## begin GIVEN MATERIAL

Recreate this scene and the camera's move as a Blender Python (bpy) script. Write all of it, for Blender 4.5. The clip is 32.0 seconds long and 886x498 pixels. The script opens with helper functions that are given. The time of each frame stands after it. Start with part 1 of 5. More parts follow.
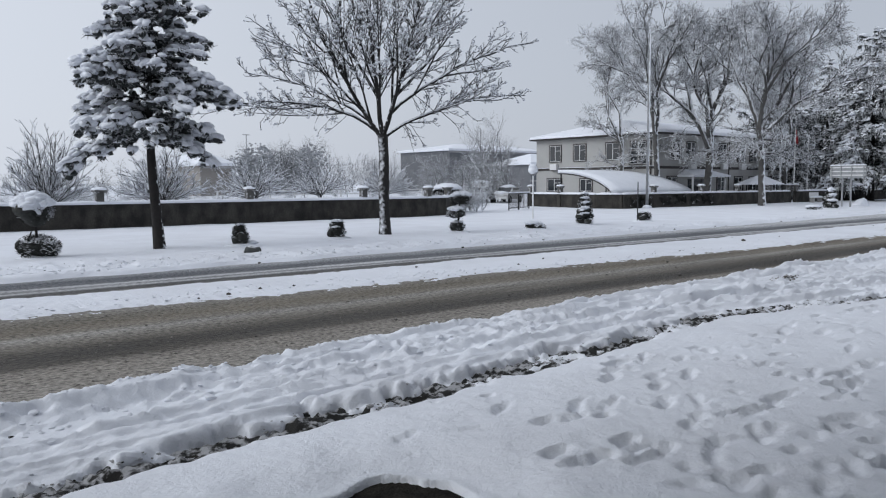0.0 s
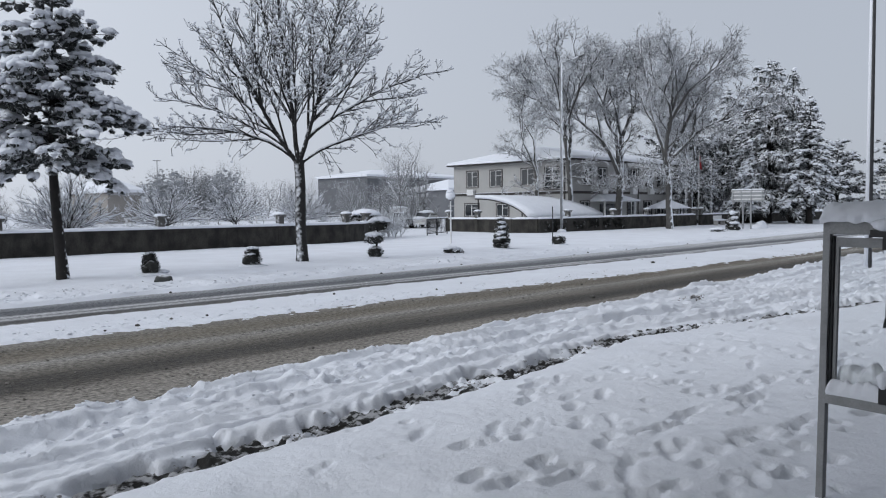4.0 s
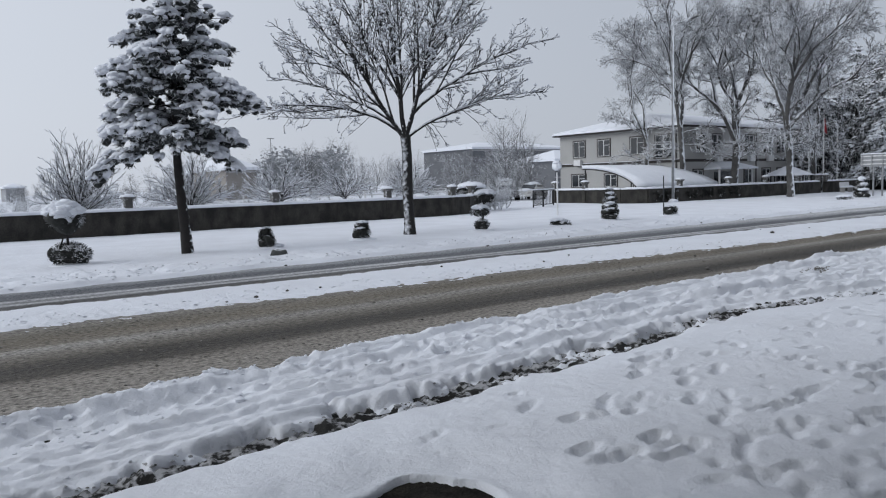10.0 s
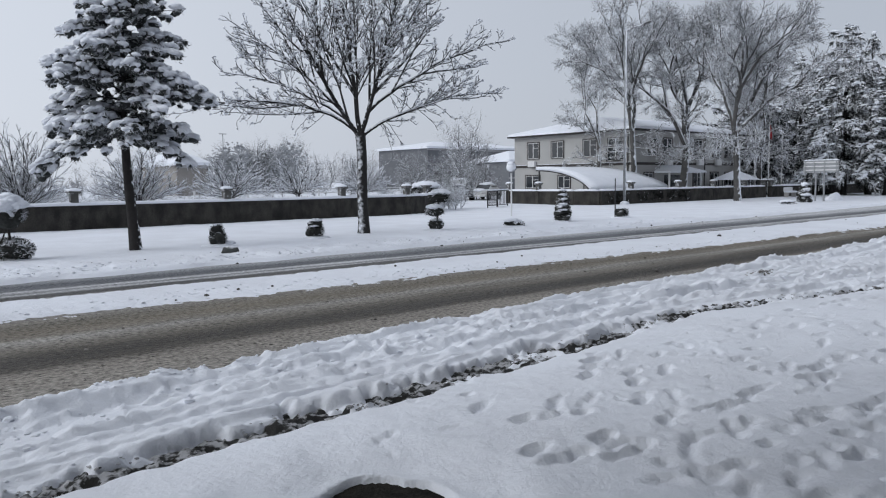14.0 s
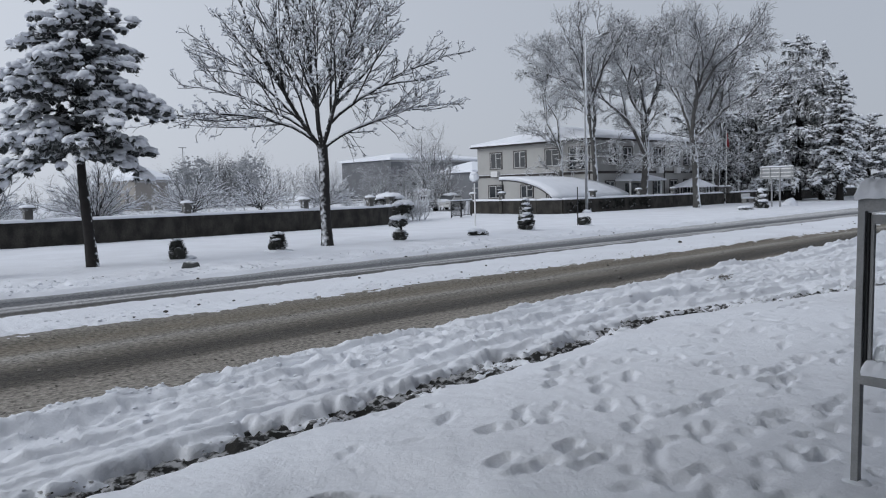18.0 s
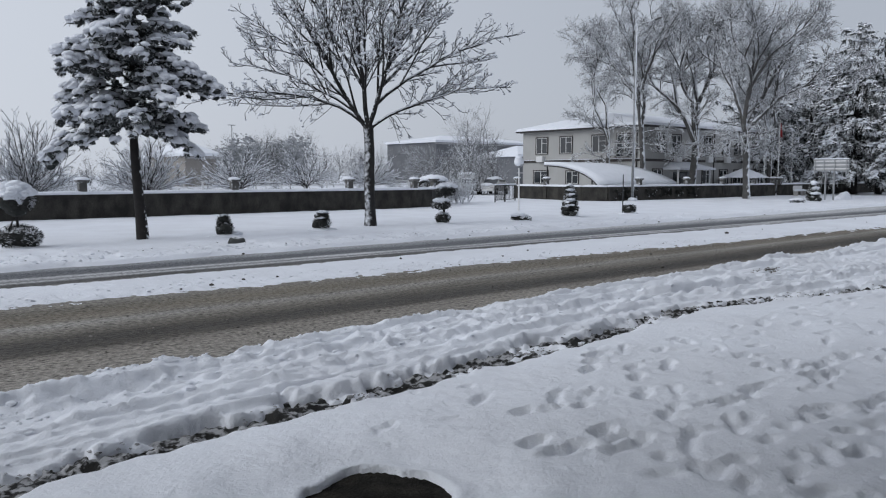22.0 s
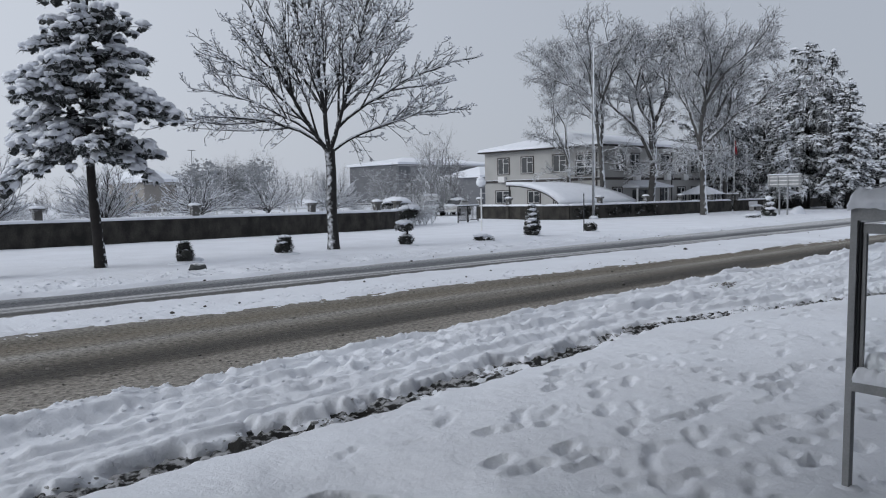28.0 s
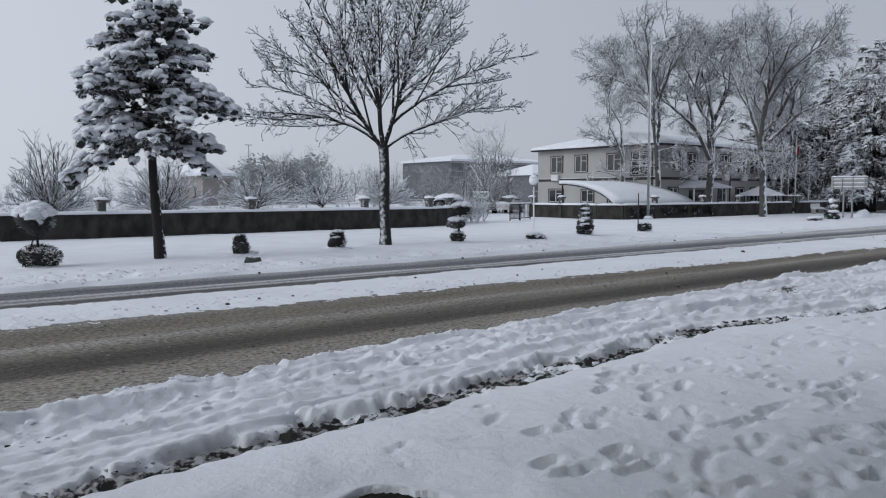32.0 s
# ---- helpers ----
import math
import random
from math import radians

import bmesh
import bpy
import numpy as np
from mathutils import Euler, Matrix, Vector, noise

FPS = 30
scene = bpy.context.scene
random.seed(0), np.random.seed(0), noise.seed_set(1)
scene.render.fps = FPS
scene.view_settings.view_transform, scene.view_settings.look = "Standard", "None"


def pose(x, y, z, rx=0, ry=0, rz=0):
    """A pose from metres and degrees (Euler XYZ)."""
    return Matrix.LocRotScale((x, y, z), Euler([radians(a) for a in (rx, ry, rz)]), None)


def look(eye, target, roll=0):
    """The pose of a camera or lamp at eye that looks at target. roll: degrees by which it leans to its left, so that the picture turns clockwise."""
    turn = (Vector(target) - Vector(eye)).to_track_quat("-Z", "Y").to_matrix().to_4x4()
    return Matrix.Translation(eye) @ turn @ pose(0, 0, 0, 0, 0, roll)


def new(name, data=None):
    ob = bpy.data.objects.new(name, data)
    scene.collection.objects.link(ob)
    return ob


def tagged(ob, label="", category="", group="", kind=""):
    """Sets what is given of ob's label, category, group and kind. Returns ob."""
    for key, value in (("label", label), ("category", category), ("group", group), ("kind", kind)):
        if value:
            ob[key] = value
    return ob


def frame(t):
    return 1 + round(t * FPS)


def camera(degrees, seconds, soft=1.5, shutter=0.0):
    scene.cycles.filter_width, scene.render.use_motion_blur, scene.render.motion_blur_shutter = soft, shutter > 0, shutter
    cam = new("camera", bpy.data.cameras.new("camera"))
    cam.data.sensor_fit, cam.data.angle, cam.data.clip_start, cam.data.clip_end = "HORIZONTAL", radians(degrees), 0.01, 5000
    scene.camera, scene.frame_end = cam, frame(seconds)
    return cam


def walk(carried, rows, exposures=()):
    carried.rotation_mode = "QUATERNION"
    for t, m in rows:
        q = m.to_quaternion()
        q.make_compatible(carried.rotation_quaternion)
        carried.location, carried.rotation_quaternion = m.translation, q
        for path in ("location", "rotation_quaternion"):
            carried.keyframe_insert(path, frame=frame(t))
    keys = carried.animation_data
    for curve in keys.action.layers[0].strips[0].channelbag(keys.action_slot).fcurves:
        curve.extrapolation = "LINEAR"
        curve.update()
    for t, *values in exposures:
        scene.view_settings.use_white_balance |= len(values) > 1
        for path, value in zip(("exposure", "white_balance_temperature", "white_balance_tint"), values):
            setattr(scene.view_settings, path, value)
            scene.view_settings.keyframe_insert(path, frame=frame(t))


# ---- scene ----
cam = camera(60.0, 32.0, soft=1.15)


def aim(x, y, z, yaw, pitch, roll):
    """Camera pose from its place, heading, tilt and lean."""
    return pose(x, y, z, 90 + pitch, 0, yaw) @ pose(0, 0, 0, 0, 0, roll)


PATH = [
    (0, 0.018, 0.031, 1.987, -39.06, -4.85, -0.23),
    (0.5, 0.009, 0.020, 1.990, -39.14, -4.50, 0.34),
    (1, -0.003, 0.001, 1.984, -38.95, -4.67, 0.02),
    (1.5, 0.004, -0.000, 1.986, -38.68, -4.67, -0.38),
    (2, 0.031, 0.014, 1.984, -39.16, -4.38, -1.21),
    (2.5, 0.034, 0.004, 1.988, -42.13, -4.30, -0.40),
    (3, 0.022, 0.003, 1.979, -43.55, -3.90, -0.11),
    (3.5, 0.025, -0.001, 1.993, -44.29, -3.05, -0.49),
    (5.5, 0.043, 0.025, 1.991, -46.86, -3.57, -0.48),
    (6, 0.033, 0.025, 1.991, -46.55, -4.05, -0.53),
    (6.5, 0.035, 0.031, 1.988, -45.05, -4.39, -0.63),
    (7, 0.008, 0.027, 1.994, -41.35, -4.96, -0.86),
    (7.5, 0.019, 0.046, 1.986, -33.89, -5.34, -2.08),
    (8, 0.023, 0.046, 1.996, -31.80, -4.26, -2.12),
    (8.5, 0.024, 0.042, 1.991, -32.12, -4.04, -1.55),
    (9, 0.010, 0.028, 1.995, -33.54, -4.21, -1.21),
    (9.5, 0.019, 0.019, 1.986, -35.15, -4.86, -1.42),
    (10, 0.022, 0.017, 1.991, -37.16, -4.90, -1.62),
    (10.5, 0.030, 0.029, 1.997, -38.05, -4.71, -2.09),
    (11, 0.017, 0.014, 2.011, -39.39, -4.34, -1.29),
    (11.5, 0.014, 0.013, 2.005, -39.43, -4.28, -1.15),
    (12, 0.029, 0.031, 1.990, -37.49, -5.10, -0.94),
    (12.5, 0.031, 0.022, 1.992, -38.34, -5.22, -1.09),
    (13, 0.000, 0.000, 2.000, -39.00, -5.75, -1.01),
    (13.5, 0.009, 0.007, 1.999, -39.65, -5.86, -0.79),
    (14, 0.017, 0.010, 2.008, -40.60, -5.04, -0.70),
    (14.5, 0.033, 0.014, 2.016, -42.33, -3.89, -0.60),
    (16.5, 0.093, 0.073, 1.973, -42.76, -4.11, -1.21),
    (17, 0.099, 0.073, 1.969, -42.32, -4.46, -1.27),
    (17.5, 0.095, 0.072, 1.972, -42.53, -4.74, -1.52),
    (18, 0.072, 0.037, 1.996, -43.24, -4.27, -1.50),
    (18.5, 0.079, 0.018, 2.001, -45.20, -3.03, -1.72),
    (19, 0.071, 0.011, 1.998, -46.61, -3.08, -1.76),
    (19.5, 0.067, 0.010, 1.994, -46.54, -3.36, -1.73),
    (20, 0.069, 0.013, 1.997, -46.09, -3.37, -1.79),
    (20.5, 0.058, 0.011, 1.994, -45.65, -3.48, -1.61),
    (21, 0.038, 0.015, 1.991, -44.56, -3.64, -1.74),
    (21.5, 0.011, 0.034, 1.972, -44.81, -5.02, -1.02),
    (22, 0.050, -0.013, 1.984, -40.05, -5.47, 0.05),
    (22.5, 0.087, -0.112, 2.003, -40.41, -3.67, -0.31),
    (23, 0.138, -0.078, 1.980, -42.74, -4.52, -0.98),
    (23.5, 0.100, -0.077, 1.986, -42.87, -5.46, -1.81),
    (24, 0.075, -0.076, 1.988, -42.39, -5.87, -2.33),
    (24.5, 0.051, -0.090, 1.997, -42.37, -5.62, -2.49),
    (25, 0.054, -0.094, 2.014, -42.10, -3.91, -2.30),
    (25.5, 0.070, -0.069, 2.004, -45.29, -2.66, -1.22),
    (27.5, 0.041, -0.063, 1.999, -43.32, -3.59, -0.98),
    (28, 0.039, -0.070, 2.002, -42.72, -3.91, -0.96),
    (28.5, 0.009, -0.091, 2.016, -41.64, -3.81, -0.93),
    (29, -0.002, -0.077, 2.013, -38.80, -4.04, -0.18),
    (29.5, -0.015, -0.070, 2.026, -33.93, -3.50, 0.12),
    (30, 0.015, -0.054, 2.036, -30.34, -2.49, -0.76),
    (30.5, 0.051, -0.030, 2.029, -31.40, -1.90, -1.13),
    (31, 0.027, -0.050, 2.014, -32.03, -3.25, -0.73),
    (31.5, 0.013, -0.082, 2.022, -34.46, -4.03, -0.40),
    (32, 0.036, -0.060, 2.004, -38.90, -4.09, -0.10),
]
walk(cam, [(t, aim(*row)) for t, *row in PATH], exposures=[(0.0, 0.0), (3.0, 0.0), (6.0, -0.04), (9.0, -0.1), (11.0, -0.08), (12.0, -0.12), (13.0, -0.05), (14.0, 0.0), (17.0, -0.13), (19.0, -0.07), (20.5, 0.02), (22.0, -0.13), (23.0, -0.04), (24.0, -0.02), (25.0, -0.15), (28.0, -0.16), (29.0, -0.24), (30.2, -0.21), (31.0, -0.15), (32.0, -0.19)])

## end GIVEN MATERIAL

- **EXERCISE GOAL**
Filter the data, keeping only the lines that contain "radians".

- **WRITTEN SOLUTION**
from math import radians
    return Matrix.LocRotScale((x, y, z), Euler([radians(a) for a in (rx, ry, rz)]), None)
    cam.data.sensor_fit, cam.data.angle, cam.data.clip_start, cam.data.clip_end = "HORIZONTAL", radians(degrees), 0.01, 5000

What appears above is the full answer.